Инвертированный индекс:

In [5]:
class InvIndex(object):
    def __init__(self, words_lists):
        self.inv_index_dict = dict()
        self.inv_index_frq = dict()
        self._build_inv_index(words_lists)

    def _build_inv_index(self, words_lists):

        for w_list_ind, w_list in enumerate(words_lists):
            for w in w_list:
                if w not in self.inv_index_dict:
                    self.inv_index_dict[w] = [0] * TOTAL_DOCS
                    self.inv_index_frq[w] = 0
                
                if not self.inv_index_dict[w][w_list_ind]:
                    self.inv_index_frq[w] = self.inv_index_frq[w] + 1
                self.inv_index_dict[w][w_list_ind] = self.inv_index_dict[w][w_list_ind] + 1
                
    def get_statistics(self):
        keys_amount = len(self.inv_index_dict)
        avg_len = float(sum(self.inv_index_frq.values())) / keys_amount
        max_len = max(self.inv_index_frq.values())
        
        return keys_amount, avg_len, max_len



Построение инвертированного индекса для заголовков и основных текстов + статистики:

In [6]:
title_inv_index = InvIndex([d.title_norm for d in normalized_docs])
ann_inv_index = InvIndex([d.annotation_norm for d in normalized_docs])
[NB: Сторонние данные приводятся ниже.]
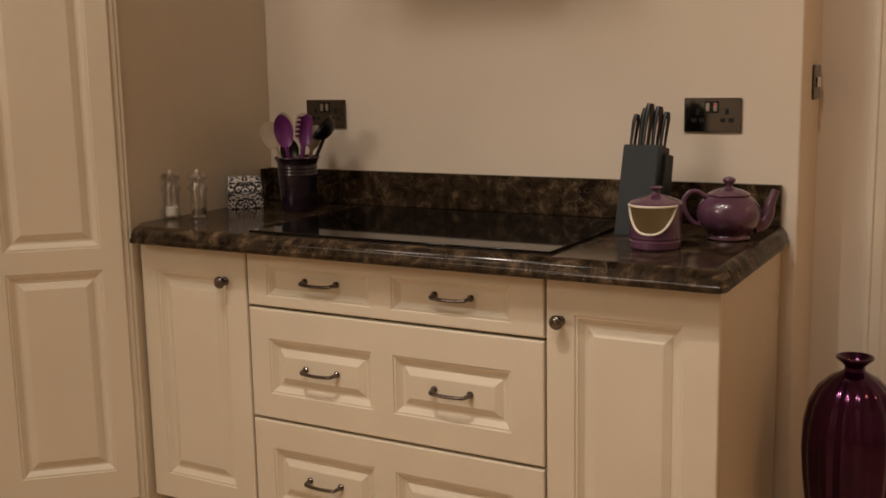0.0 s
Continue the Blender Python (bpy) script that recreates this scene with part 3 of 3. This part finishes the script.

print "titles:\n amount of keys: {}, average word position length: {}, max word position length: {}".format(
        *title_inv_index.get_statistics())
print "annotations:\n amount of keys: {}, average word position length: {}, max word position length: {}".format(
        *ann_inv_index.get_statistics())

titles:
 amount of keys: 1538, average word position length: 7.04616384915, max word position length: 358
annotations:
 amount of keys: 7047, average word position length: 12.265928764, max word position length: 713


Класс Searcher, осуществляющий поиск релевантных документов по запросу, представлен ниже.

Класс RsvParams - параметры поиска (B, k1, k2, а также средняя длина документов в коллекции).

Метод Searcher.calculate_rsv_for_docs_and_queries осуществляет вычисление RSV для всех документов относительно всех запросов.

Метод Searcher.\_rsv осуществляет вычисление RSV для одного документа по одному запросу, с возможностью нормирования (параметр is_normed)
IDF вычисляется вызовом передаваемой при создании объекта Searcher функции idf_counter. В качестве такой функции исп. функции idf_1 и idf_2, объявленные во второй ячейке снизу.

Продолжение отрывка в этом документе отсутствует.